Interesting to hear about the ID cards. It makes me wonder how many other countries make religious classifactions so.

Sorry to hear your fingers feel raw. I bet it's akin to practicing on the cello too long. I hope they feel better soon.

Out of all of the places you've lived, is Kuala Lumpur where you like best?
vampyrichamster
Sep. 26th, 2006 04:53 pm (UTC)
We have been taking some photos and short vids -- I'll try to extract something if I can. :)

The religious classification is as much a sensible extension of the law hereabouts as it is a reason for a lot of bullying. Because my country acknowledges religion as a part of its democratic state, and not the separation of church and state, there are things that happen here that, however much I disagree with them, do make sense to the majority.

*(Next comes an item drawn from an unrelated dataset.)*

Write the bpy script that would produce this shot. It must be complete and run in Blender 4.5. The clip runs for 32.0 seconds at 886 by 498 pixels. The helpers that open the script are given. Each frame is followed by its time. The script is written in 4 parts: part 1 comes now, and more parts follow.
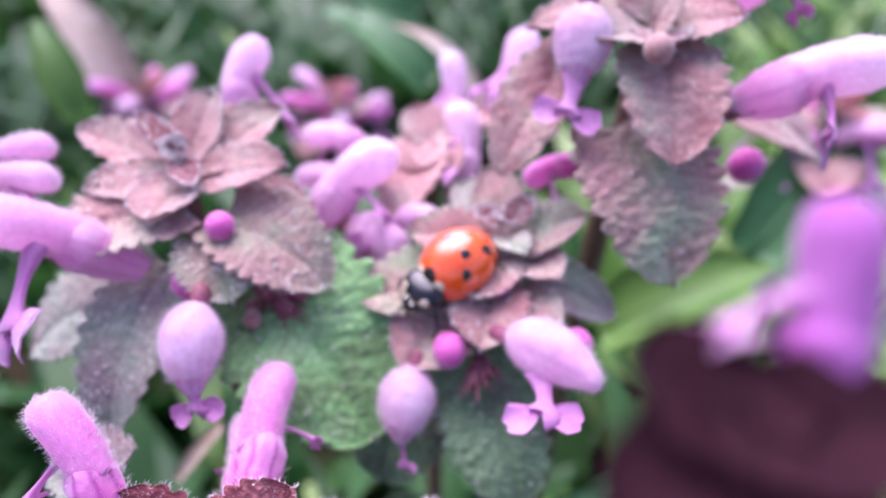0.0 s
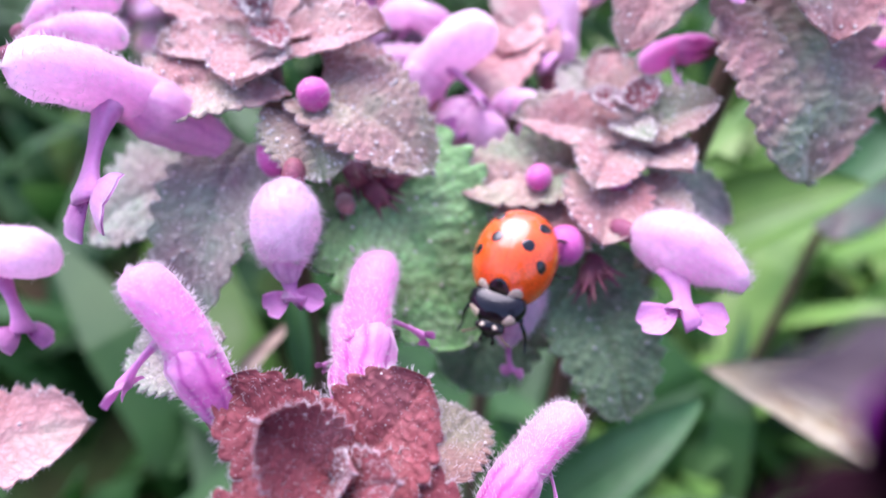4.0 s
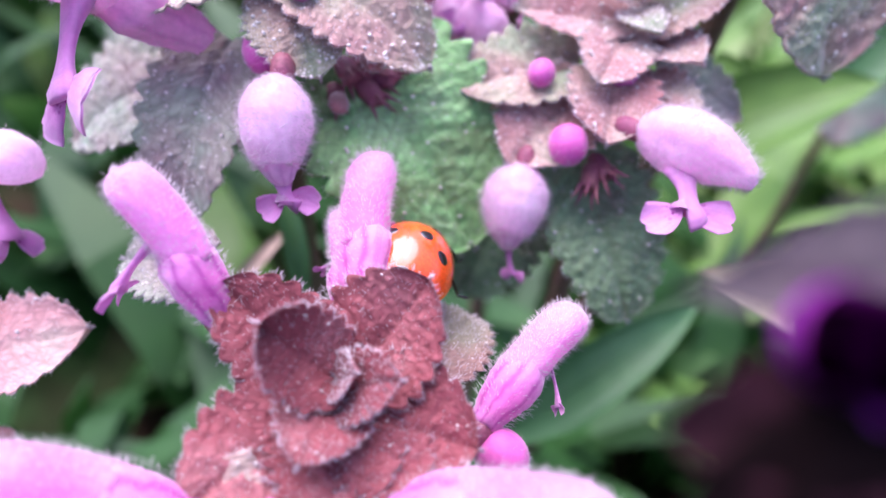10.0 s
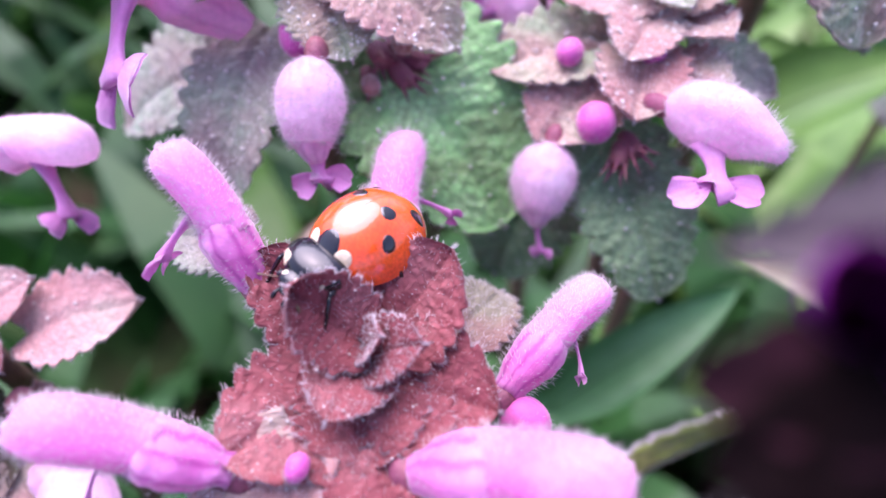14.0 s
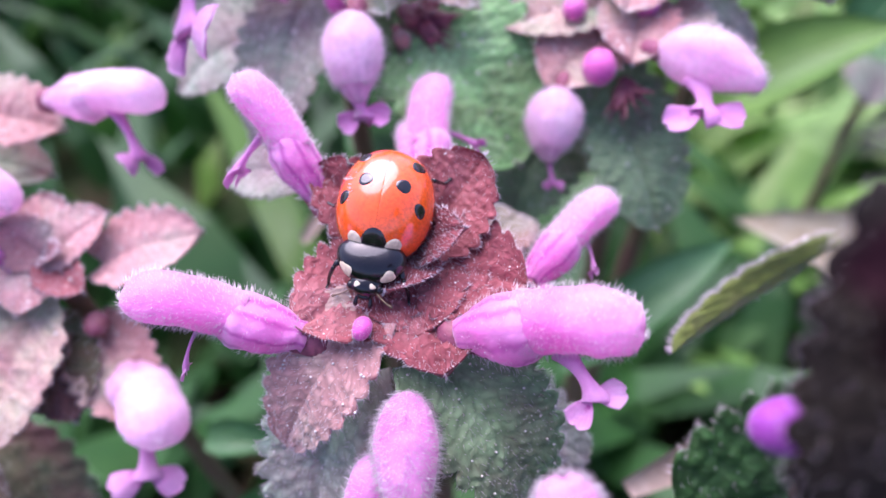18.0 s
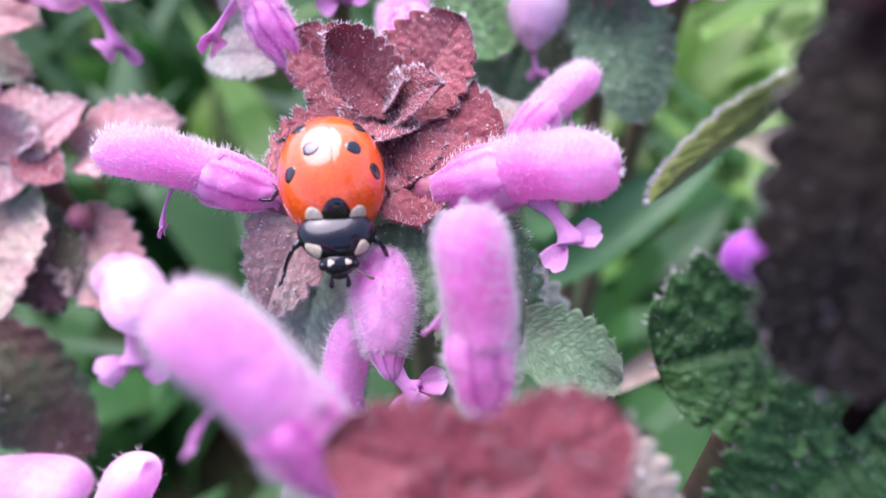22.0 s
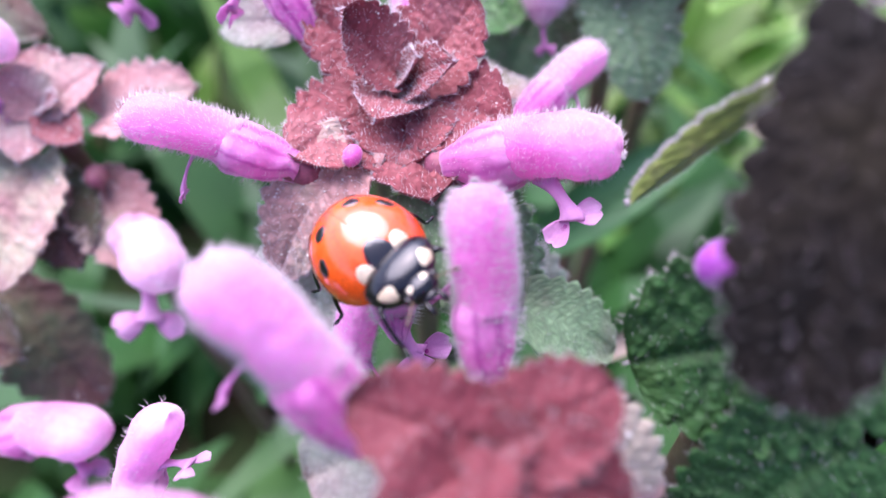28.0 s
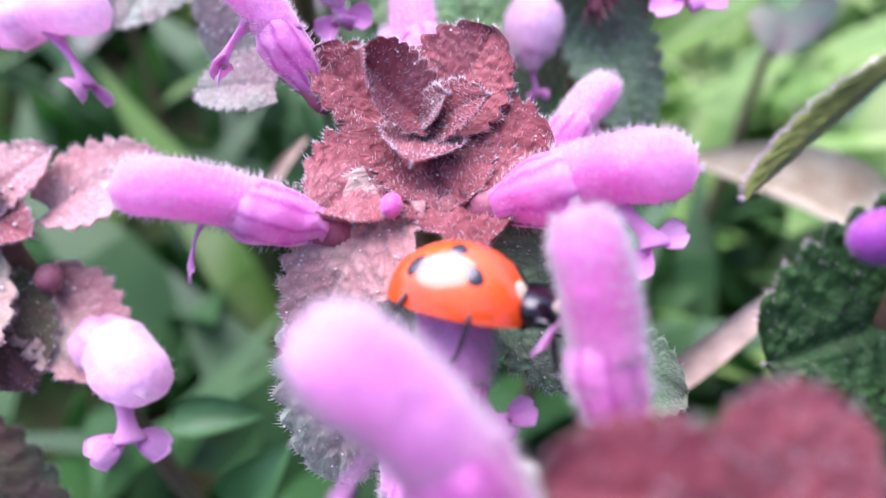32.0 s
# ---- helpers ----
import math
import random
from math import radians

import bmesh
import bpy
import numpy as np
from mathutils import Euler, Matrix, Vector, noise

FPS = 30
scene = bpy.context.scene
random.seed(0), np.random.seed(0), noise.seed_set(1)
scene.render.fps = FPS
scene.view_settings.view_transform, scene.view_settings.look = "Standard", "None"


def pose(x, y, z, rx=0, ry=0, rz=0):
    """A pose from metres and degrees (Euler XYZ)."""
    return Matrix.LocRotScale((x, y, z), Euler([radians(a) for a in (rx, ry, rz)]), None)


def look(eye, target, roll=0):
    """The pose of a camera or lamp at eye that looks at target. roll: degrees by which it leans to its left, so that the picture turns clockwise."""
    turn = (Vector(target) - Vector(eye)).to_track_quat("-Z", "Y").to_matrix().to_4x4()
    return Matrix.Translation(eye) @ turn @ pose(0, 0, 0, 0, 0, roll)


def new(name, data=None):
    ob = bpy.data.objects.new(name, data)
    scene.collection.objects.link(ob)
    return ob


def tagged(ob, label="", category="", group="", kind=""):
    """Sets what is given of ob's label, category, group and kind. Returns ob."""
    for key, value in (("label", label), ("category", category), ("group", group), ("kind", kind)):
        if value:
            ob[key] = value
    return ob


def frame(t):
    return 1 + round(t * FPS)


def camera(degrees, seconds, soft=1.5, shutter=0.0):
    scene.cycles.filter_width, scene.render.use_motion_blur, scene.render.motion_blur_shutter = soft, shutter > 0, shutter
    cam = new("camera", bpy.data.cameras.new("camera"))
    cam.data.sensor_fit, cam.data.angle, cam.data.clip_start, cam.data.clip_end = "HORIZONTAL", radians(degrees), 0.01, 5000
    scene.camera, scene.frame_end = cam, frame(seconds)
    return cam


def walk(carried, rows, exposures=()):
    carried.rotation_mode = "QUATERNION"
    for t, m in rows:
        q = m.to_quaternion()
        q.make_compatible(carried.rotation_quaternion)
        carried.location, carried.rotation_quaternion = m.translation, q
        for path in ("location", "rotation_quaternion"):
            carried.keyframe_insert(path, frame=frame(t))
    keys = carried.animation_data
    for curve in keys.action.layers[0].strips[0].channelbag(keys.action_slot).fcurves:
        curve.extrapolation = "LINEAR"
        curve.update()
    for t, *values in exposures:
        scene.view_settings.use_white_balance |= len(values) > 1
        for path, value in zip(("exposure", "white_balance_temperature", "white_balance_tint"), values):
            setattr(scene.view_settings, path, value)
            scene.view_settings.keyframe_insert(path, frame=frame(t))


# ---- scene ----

Thanks about the fingers. Kuala Lumpur is the place I like best. It's why I've stubbornly stuck with my location as mentioned in my LJ profile in spite of technically living in Perth these days. :)
mokie
Sep. 30th, 2006 07:49 pm (UTC)
vampyrichamster
Oct. 1st, 2006 01:24 am (UTC)
Hamsters have no religion. :P
mokie
Oct. 1st, 2006 10:01 pm (UTC)
I dunno. Lois has a whole mouthful of religion right there.
vampyrichamster
Oct. 2nd, 2006 04:29 am (UTC)
I shall now reinterpret this photograph as, "The mass consumption of religion by prey species."

It makes my brain curdle with laughter.